The treaty bolsters the trilateral AUKUS security agreement between Australia, the United States, and the United Kingdom, which was originally inked in 2021 to equip Australia with nuclear-powered attack submarines. The alliance is intended to boost deterrence in the Indo-Pacific region as concerns over China’s increasing assertiveness in the region grow.
Despite uncertainty that has been building since US President Donald Trump launched a formal review last month, examining whether the pact is consistent with his “America First” policy, Australia remains confident that the deal will go ahead as scheduled.

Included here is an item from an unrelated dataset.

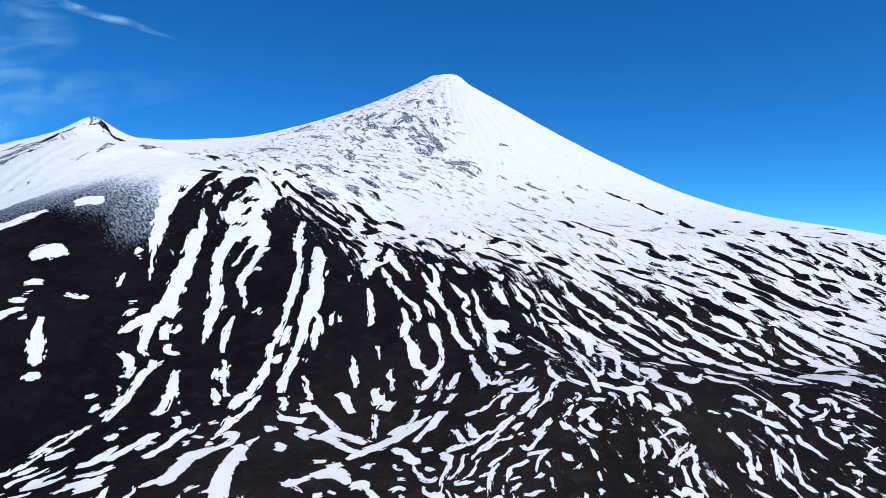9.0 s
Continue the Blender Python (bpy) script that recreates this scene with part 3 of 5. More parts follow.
snow_streak((169, 931, 7), (160, 918, 7), (152, 902, 6), (147, 884, 5), (139, 872, 6), (128, 864, 6), (121, 855, 7), (115, 847, 6))
snow_streak((161, 1160, 5), (170, 1144, 9), (179, 1123, 9), (186, 1105, 13), (192, 1080, 10))
snow_streak((177, 1090, 5), (185, 1057, 7), (191, 1025, 4))
snow_streak((215, 1225, 15), (222, 1215, 16), (227, 1202, 10), (225, 1178, 5))
snow_streak((236, 1220, 18), (247, 1221, 26), (257, 1216, 29), (268, 1208, 28), (278, 1192, 18), (285, 1177, 10))
snow_streak((233, 1204, 7), (232, 1171, 9), (234, 1147, 12), (237, 1133, 7))
snow_streak((269, 1200, 12), (270, 1173, 14), (264, 1138, 9), (251, 1097, 4))
snow_streak((219, 1133, 5), (221, 1094, 9), (222, 1055, 10), (219, 1007, 10), (218, 973, 9), (222, 956, 10), (223, 934, 8), (219, 909, 10), (220, 894, 6))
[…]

The new UK-Australia treaty will be the basis of each country’s submarine program, as confirmed by Britain’s Ministry of Defence. The agreement is projected to create up to £20 billion (about $27.1 billion) worth of British exports within the next 25 years. It also serves Britain’s more general defence and economic aspirations, with over 21,000 individuals set to be working in the UK under the AUKUS program at its height.

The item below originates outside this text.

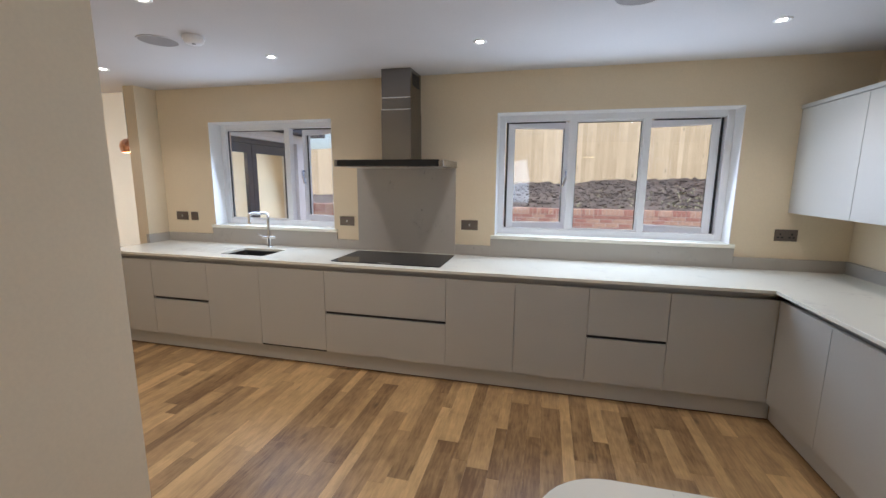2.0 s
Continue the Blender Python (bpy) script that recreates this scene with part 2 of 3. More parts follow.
def box(bm, x0, x1, y0, y1, z0, z1, bevel=0.0):
    """A block, with bevelled edges where asked."""
    vs = [bm.verts.new((x, y, z)) for x in (x0, x1) for y in (y0, y1) for z in (z0, z1)]
    fs = [bm.faces.new([vs[i] for i in f]) for f in ((0, 1, 3, 2), (4, 6, 7, 5), (0, 4, 5, 1), (2, 3, 7, 6), (0, 2, 6, 4), (1, 5, 7, 3))]
    if bevel:
        es = {e for f in fs for e in f.edges}
        bmesh.ops.bevel(bm, geom=list(es), offset=bevel, segments=2, affect="EDGES", profile=0.6)
    return bm


def lathe(bm, profile, seg=32, cx=0.0, cy=0.0):
    """A turned shape about the vertical through cx, cy; profile of (radius, z)."""
    rings = []
    for r, z in profile:
        if r < 1e-5:
            rings.append([bm.verts.new((cx, cy, z))] * seg)
        else:
            rings.append([bm.verts.new((cx + r * math.cos(2 * math.pi * k / seg), cy + r * math.sin(2 * math.pi * k / seg), z)) for k in range(seg)])
    for a, b in zip(rings, rings[1:]):
        for k in range(seg):
            q = [a[k], a[(k + 1) % seg], b[(k + 1) % seg], b[k]]
            q = [v for i, v in enumerate(q) if v not in q[:i]]
            if len(q) > 2:
                bm.faces.new(q)
    return bm


def tube(bm, pts, r, seg=12):
    """A round bar along points."""
    pts = [Vector(p) for p in pts]
    rings = []
    side = None
    for i, p in enumerate(pts):
        d = (pts[min(i + 1, len(pts) - 1)] - pts[max(i - 1, 0)]).normalized()
        side = (side - d * side.dot(d)).normalized() if side else d.orthogonal().normalized()
        up = d.cross(side)
        rings.append([bm.verts.new(p + r * (math.cos(2 * math.pi * k / seg) * side + math.sin(2 * math.pi * k / seg) * up)) for k in range(seg)])
    for a, b in zip(rings, rings[1:]):
        for k in range(seg):
            bm.faces.new((a[k], a[(k + 1) % seg], b[(k + 1) % seg], b[k]))
    bm.faces.new(rings[0][::-1])
    bm.faces.new(rings[-1])
    return bm


def prism(bm, ring, z0, z1):
    """A flat outline raised from z0 to z1."""
    lo = [bm.verts.new((x, y, z0)) for x, y in ring]
    hi = [bm.verts.new((x, y, z1)) for x, y in ring]
    bm.faces.new(lo[::-1])
    bm.faces.new(hi)
    for i in range(len(ring)):
        j = (i + 1) % len(ring)
        bm.faces.new((lo[i], lo[j], hi[j], hi[i]))
    return bm


def mesh_of(name, bm, material, smooth=False):
    bmesh.ops.recalc_face_normals(bm, faces=bm.faces)
    me = bpy.data.meshes.new(name)
    bm.to_mesh(me)
    bm.free()
    for m in material if isinstance(material, (list, tuple)) else (material,):
        me.materials.append(m)
    if smooth:
        me.polygons.foreach_set("use_smooth", [True] * len(me.polygons))
        me.set_sharp_from_angle(angle=radians(35))
    return me


def thing(name, at, label, category, group="", kind="", turn=0.0):
    """An empty at the base of a thing, to hold its parts."""
    ob = new(name)
    m = pose(*at, 0, 0, turn)
    ob.matrix_basis = m
    ob.empty_display_size = 0.1
    PLACE[ob] = m
    return tagged(ob, label, category, group, kind)


def part(name, bm, material, parent, label="", local=False, smooth=False):
    """One mesh under a thing or a part. The mesh is given in world places, or in the thing's own with local."""
    if not local:
        bm.transform(PLACE[parent].inverted())
    ob = new(name, mesh_of(name, bm, material, smooth))
    ob.parent = parent
    PLACE[ob] = PLACE[parent]
    return tagged(ob, label)


def solid(name, bm, material, label, category, group="", kind="", smooth=False):
    """A thing of one mesh, given in world places."""
    ob = new(name, mesh_of(name, bm, material, smooth))
    PLACE[ob] = Matrix.Identity(4)
    return tagged(ob, label, category, group, kind)


def B():
    return bmesh.new()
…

It comes before a high-level ministerial visit as British Defence Secretary John Healey and Foreign Secretary David Lammy travel to Australia for meetings with their Australian counterparts and to witness joint military exercises in Darwin—the location of Australia’s biggest-ever defence exercises.
“AUKUS is one of Britain’s most significant defence partnerships, bolstering international security while propelling growth domestically,” said Healey. “This historic agreement seals our AUKUS commitment for the next five decades.”
The deepening of UK-Australia defence relations portends a continued strategic cooperation in the Indo-Pacific, solidifying the long-term extent and economic effect of the AUKUS alliance.